-- START OF Material --
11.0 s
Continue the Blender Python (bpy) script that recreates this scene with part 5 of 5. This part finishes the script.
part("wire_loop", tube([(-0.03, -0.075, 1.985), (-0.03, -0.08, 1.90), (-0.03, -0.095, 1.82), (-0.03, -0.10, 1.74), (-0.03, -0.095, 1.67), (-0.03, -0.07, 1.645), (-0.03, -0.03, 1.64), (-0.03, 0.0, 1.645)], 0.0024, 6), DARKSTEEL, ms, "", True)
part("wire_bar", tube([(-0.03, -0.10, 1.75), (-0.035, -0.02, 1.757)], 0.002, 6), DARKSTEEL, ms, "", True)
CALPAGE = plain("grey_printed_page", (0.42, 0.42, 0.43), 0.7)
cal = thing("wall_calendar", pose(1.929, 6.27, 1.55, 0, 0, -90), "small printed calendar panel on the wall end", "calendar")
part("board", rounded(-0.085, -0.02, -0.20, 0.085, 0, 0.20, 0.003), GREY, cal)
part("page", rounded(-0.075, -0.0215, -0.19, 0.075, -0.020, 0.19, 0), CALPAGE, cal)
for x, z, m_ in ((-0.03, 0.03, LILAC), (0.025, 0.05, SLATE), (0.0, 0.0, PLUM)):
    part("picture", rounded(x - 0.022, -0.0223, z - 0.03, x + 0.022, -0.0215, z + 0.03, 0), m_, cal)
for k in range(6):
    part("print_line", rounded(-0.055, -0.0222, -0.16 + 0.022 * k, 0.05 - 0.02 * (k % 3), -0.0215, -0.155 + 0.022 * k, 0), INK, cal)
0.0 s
-- END OF Material --
Word for word, write out the data.

**Exercise output:**
11.0 s
Continue the Blender Python (bpy) script that recreates this scene with part 5 of 5. This part finishes the script.
part("wire_loop", tube([(-0.03, -0.075, 1.985), (-0.03, -0.08, 1.90), (-0.03, -0.095, 1.82), (-0.03, -0.10, 1.74), (-0.03, -0.095, 1.67), (-0.03, -0.07, 1.645), (-0.03, -0.03, 1.64), (-0.03, 0.0, 1.645)], 0.0024, 6), DARKSTEEL, ms, "", True)
part("wire_bar", tube([(-0.03, -0.10, 1.75), (-0.035, -0.02, 1.757)], 0.002, 6), DARKSTEEL, ms, "", True)
CALPAGE = plain("grey_printed_page", (0.42, 0.42, 0.43), 0.7)
cal = thing("wall_calendar", pose(1.929, 6.27, 1.55, 0, 0, -90), "small printed calendar panel on the wall end", "calendar")
part("board", rounded(-0.085, -0.02, -0.20, 0.085, 0, 0.20, 0.003), GREY, cal)
part("page", rounded(-0.075, -0.0215, -0.19, 0.075, -0.020, 0.19, 0), CALPAGE, cal)
for x, z, m_ in ((-0.03, 0.03, LILAC), (0.025, 0.05, SLATE), (0.0, 0.0, PLUM)):
    part("picture", rounded(x - 0.022, -0.0223, z - 0.03, x + 0.022, -0.0215, z + 0.03, 0), m_, cal)
for k in range(6):
    part("print_line", rounded(-0.055, -0.0222, -0.16 + 0.022 * k, 0.05 - 0.02 * (k % 3), -0.0215, -0.155 + 0.022 * k, 0), INK, cal)
0.0 s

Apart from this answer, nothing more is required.